Challenge Accepted: Read Harder 2017
A new year means new year resolutions and challenges. One reading challenge that I love to do is Book Riot’s 2017 Read Harder challenge. Instead of having people focus on a specific number of books, "Read Harder" challenges people to read different genres or authors that they may overlook. This year, there are 24 prompts for readers, and a complete list may be found here on the Book Riot Goodreads page. Today, I'll address the fifth challenge, to read a book by an immigrant or with a central immigration narrative. The books with (MG) after the title are middle-grade children’s books, but are enjoyable for older readers as well!
Americanah by Chimamanda Ngozi Adiche
Ifemelu and Obinze are high school sweethearts living in Lagos and they seem to have the world in front of them. But Nigeria is under a military dictatorship and Ifem gets an opportunity to go to university in the United States. Adiche portrays the immigrant experience, specifically the African immigrant/ expat experience with the expert storytelling and gripping prose we’ve come to know over the past decade. Ifemelu is a fantastic heroine, and as the reader sees her grow into herself, it’s impossible to not cheer for her success and happiness.
Homegoing by Yaa Gyasi
Yaa Gyasi tells the multi-generational story of a family, unknowingly torn in half. We start with two half-sisters: Esi kidnapped and sold into slavery in America, while Essia is married off to a British slaver. Each chapter tells the story of a new generation and alternates between each side of the family, showing the devastating effects of slavery and the legacy of oppression. Gyasi emigrated from Ghana, and the love that she has for her country is clear in her writing: the horrors of colonization are brutal, but the landscape and its people are complex and beautiful.

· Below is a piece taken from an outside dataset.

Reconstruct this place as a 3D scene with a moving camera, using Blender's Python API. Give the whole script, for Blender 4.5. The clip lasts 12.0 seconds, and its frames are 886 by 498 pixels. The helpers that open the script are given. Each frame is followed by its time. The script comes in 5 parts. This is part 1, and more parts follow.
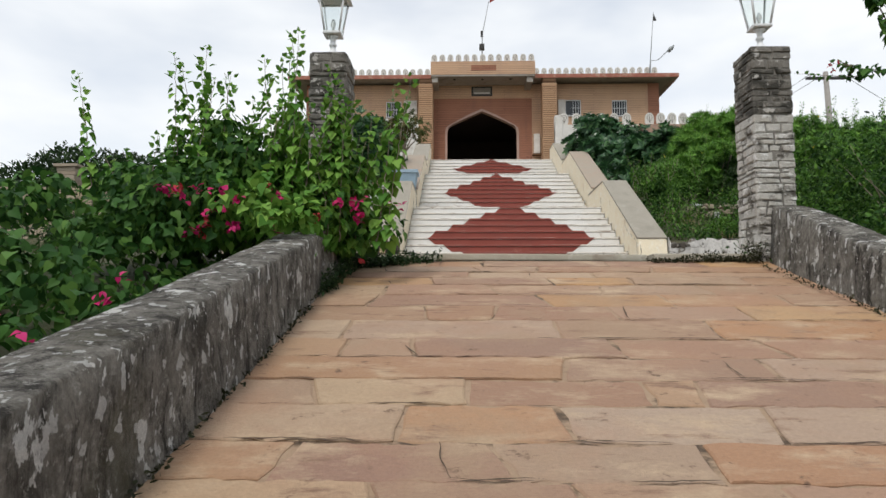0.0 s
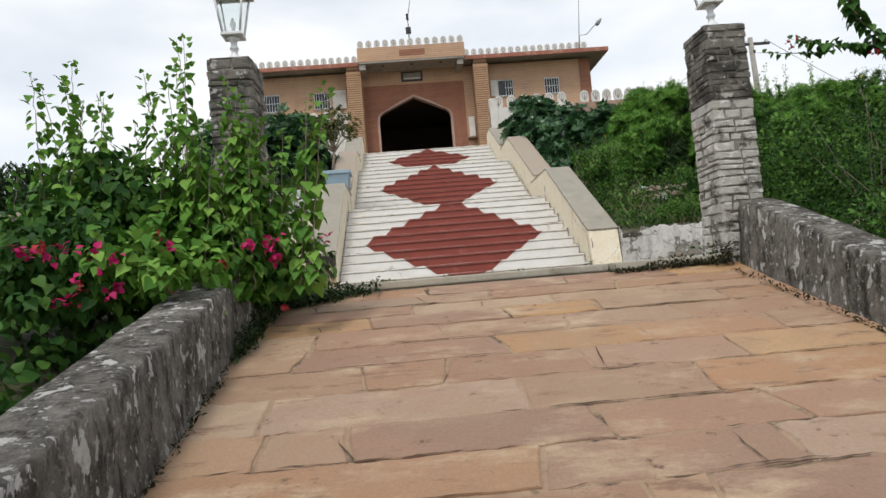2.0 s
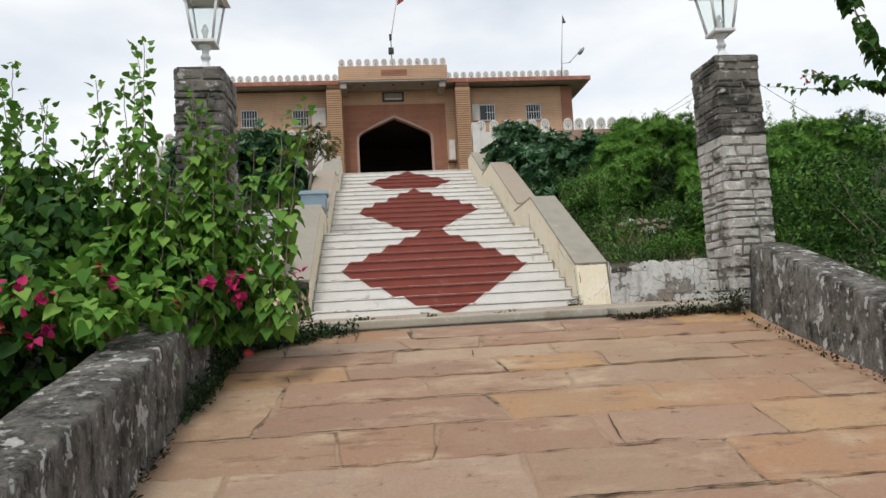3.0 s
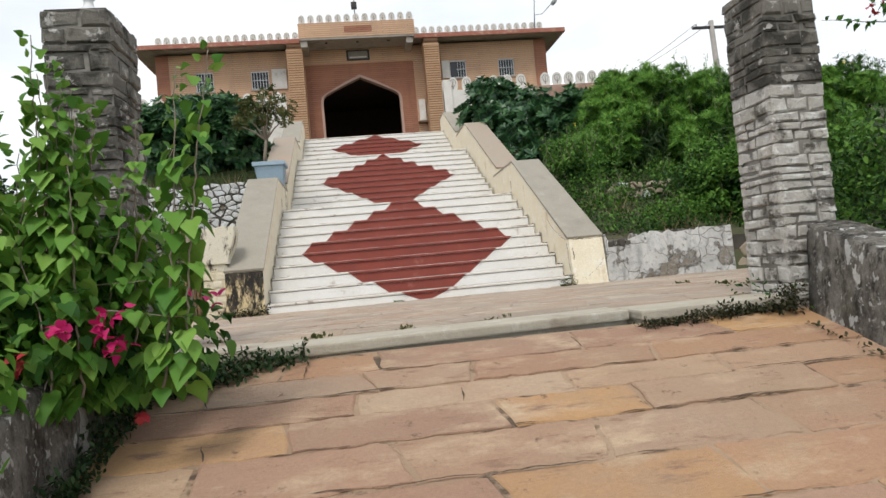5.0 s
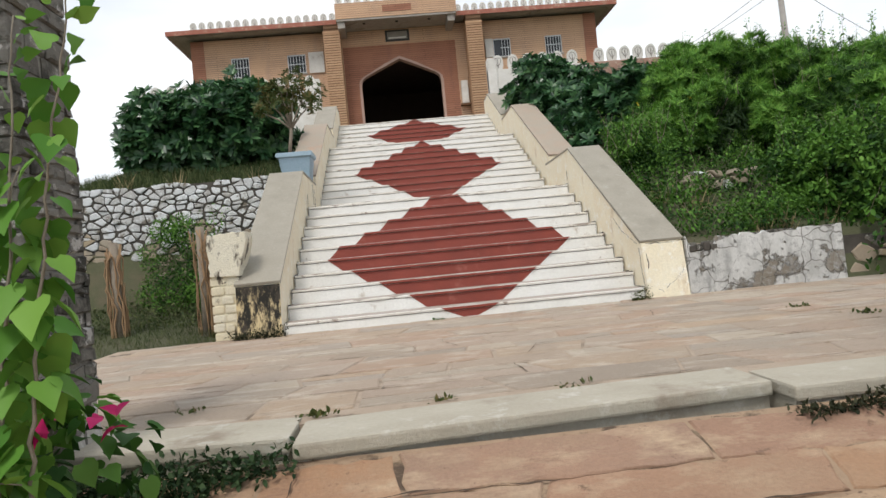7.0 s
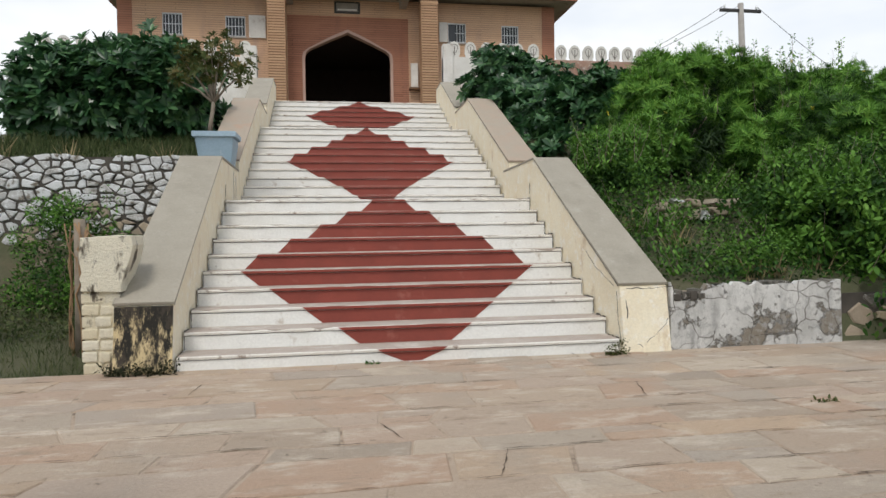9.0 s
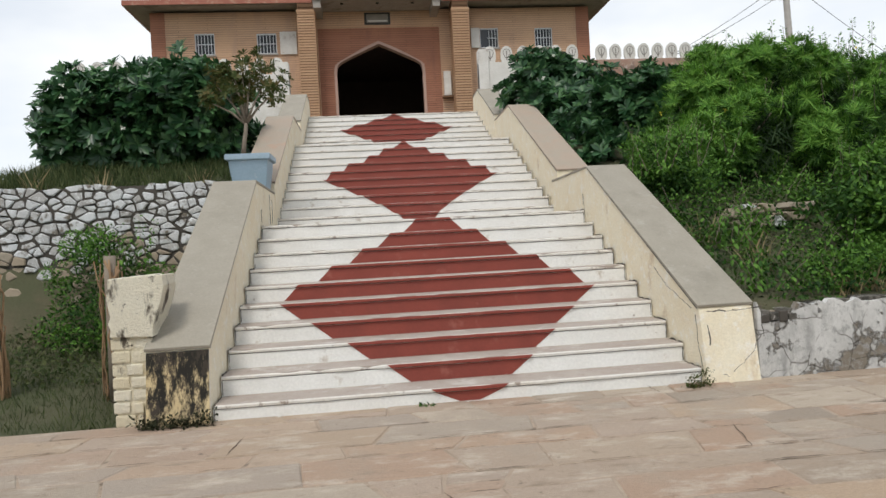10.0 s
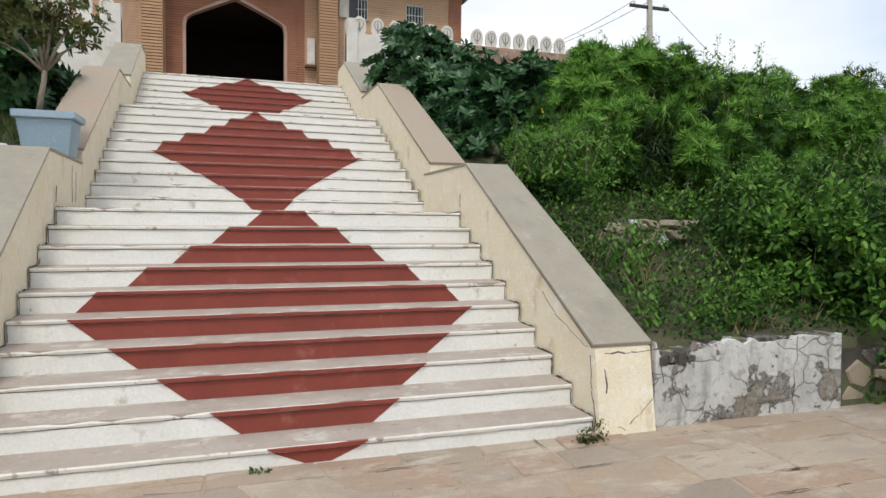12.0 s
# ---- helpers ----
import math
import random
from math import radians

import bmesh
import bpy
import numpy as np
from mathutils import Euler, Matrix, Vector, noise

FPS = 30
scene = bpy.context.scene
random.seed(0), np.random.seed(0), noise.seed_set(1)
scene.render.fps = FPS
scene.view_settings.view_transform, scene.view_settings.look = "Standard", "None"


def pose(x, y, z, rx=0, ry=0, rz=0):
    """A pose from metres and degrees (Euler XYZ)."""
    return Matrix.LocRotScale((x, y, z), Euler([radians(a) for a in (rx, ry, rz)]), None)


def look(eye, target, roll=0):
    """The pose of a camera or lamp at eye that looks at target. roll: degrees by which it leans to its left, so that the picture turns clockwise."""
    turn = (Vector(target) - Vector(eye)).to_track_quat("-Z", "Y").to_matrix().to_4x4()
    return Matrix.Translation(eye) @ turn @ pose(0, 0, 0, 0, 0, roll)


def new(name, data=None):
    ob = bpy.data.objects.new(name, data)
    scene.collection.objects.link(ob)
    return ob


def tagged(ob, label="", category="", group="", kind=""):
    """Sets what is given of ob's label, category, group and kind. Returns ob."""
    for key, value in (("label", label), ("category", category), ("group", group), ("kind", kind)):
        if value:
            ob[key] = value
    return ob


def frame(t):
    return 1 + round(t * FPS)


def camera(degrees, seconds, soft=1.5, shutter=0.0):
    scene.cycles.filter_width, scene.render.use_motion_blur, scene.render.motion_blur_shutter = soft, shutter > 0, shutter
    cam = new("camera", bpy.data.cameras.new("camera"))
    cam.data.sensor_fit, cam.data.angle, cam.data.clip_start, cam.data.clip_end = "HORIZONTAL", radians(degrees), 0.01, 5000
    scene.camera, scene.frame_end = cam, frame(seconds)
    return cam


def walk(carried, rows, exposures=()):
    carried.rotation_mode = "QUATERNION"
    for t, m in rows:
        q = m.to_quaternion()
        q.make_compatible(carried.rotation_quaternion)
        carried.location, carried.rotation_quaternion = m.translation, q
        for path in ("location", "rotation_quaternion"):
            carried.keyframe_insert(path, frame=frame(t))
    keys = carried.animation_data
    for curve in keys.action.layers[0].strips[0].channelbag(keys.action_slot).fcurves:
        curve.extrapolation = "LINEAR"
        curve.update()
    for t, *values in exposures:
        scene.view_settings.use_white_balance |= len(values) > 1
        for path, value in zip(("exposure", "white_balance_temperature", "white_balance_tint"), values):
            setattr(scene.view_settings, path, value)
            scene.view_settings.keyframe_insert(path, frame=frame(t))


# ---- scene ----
cam = camera(67.2, 12.0)
PATH = [
    (0, (-1.033, -12.145, -0.596), (-1.087, -10.153, -0.42), 0.1),
    (0.5, (-1.117, -11.891, -0.369), (-0.848, -9.911, -0.287), -0.6),
    (1, (-1.065, -11.748, -0.311), (-0.814, -9.766, -0.222), -5.5),
    (1.5, (-0.99, -11.507, -0.144), (-0.701, -9.531, -0.042), -4.5),
    (2, (-0.978, -11.286, -0.114), (-0.865, -9.293, 0.004), -4.8),
    (2.3, (-1.058, -11.096, -0.033), (-0.816, -9.117, 0.118), -2.1),
    (2.5, (-1.075, -11.0, 0.025), (-0.886, -9.015, 0.171), -2.0),
    (3, (-1.043, -10.684, 0.076), (-0.849, -8.701, 0.252), -3.1),
    (4.8, (-0.913, -9.433, 0.382), (-0.605, -7.458, 0.469), -4.0),
    (5, (-0.893, -9.32, 0.433), (-0.63, -7.338, 0.486), -5.2),
    (5.5, (-0.85, -8.972, 0.45), (-0.756, -6.974, 0.486), -5.0),
    (5.8, (-0.876, -8.776, 0.568), (-0.709, -6.783, 0.526), -3.5),
    (6, (-0.829, -8.602, 0.624), (-0.588, -6.617, 0.575), -4.1),
    (6.5, (-0.732, -8.188, 0.742), (-0.431, -6.211, 0.718), -5.1),
    (7, (-0.714, -7.846, 0.772), (-0.585, -5.85, 0.786), -5.5),
    (7.5, (-0.711, -7.442, 0.951), (-0.446, -5.461, 0.896), -2.2),
    (7.7, (-0.678, -7.323, 0.958), (-0.376, -5.346, 0.968), -1.4),
    (9.3, (-0.698, -6.129, 1.292), (-0.368, -4.158, 1.237), -0.9),
    (9.5, (-0.696, -5.993, 1.309), (-0.416, -4.014, 1.258), -2.8),
    (10, (-0.756, -5.714, 1.425), (-0.538, -3.726, 1.399), -3.1),
    (10.5, (-0.703, -5.390, 1.447), (-0.400, -3.414, 1.388), -1.34),
    (11, (-0.744, -5.133, 1.618), (-0.292, -3.184, 1.619), -2.33),
    (11.5, (-0.601, -4.664, 1.694), (-0.070, -2.746, 1.493), -3.01),
    (12, (-0.594, -4.426, 1.703), (0.046, -2.534, 1.602), 0.70),
]
EXPOSURES = [(0.0, 0.29), (0.5, 0.27), (1.0, 0.34), (2.0, 0.31), (3.0, 0.27), (4.8, 0.43), (5.5, 0.60), (6.0, 0.70), (6.5, 0.60), (7.0, 0.46), (7.5, 0.34), (9.5, 0.31), (11.0, 0.33), (12.0, 0.40)]
walk(cam, [(t, look(eye, target, roll)) for t, eye, target, roll in PATH], EXPOSURES)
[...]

Inside out and Back Again by Thanhha Lai (MG)
Hà loves her life in Saigon, but she knows that the war is making life hard. Her mother is doing the best she can, but as food grows scarce and the Vietnam war escalates, Hà and her family flee from Saigon and arrive in Alabama. Told in verse, Hà’s insights are beautiful and evocative. We experience the cruelty of her classmates and from her teachers, even when they don’t mean to be. The prose also makes it difficult to put down; I ended up reading this book from start to finish in one sitting!

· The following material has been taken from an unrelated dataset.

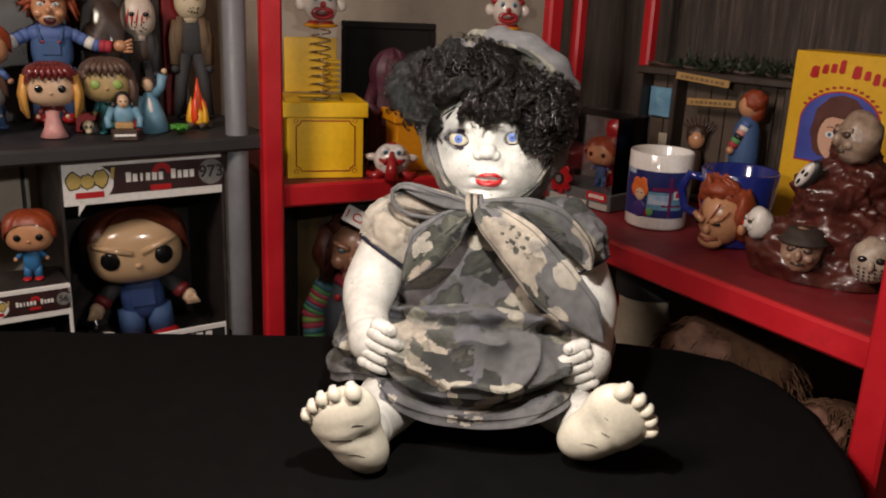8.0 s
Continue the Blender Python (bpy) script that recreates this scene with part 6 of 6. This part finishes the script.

It Ain’t So Awful, Falafel by Firoozeh Dumas (MG)
Set in the 1970’s, It Ain’t So Awful, Falafel tells the story of Zomorod, a sixth grader about to start a new school in a new town. Zomorod may only be in the sixth grade, but she’s moved around. A lot. Originally from Iran, when her family moves to Newport Beach, California, she decides to ditch her brainy nerd persona and reinvent herself as Cindy - adopted from the totally cool show The Brady Bunch. But as anti-Iranian sentiments start to appear on television and in her life, Cindy struggles with what it means to be an American.

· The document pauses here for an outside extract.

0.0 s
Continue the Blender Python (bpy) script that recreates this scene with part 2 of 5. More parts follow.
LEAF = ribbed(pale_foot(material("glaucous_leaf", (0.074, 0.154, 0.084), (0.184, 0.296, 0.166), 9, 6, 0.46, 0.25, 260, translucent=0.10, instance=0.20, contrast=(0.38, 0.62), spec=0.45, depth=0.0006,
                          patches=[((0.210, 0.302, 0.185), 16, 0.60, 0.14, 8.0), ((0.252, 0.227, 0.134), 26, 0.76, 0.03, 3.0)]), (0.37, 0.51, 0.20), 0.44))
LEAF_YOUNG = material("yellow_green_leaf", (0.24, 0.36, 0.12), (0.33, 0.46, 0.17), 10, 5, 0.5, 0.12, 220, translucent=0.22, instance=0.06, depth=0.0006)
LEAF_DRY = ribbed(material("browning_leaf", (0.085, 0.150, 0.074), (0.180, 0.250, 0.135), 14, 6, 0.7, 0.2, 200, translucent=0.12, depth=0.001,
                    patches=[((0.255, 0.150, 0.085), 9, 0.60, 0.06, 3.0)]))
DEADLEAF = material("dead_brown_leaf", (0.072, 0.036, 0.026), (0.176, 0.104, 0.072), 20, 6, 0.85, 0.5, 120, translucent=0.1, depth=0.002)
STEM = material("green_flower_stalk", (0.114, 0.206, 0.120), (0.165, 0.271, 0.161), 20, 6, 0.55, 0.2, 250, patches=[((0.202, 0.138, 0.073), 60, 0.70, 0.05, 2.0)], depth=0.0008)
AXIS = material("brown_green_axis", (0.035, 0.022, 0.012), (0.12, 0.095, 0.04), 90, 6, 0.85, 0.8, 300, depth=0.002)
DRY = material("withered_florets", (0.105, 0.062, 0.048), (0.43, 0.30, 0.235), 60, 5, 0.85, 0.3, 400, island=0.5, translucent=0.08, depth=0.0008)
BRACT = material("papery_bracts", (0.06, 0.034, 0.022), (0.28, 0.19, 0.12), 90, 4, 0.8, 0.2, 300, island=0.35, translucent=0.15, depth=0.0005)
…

Snow Hunters: A Novel by Paul Yoon
At the end of the Korean War, Yohan decides to defect and emigrate to Brazil instead of stay in North Korea. Life in Brazil is better, but lonely. Yohan longs to connect with the people in his life, but to fully embrace life in his new country means that he must face his past. Yoon captures the loneliness that immigrants can face coming to a new country, and does so with picturesque prose.
The Beautiful Things that Heaven Bears by Dinaw Mengestu
Sepha has lived in Washington D.C. for the past seventeen years, ever since he fled the Ethiopian Revolution for a new beginning. However, his new beginning is incredibly lonely - all he has for company are a few other expats from African countries and the few customers that come into his grocery store. As his neighborhood, Logan Circle, starts to change, his new neighbors bring the hope that life in the U.S. doesn’t have to be so lonely after all.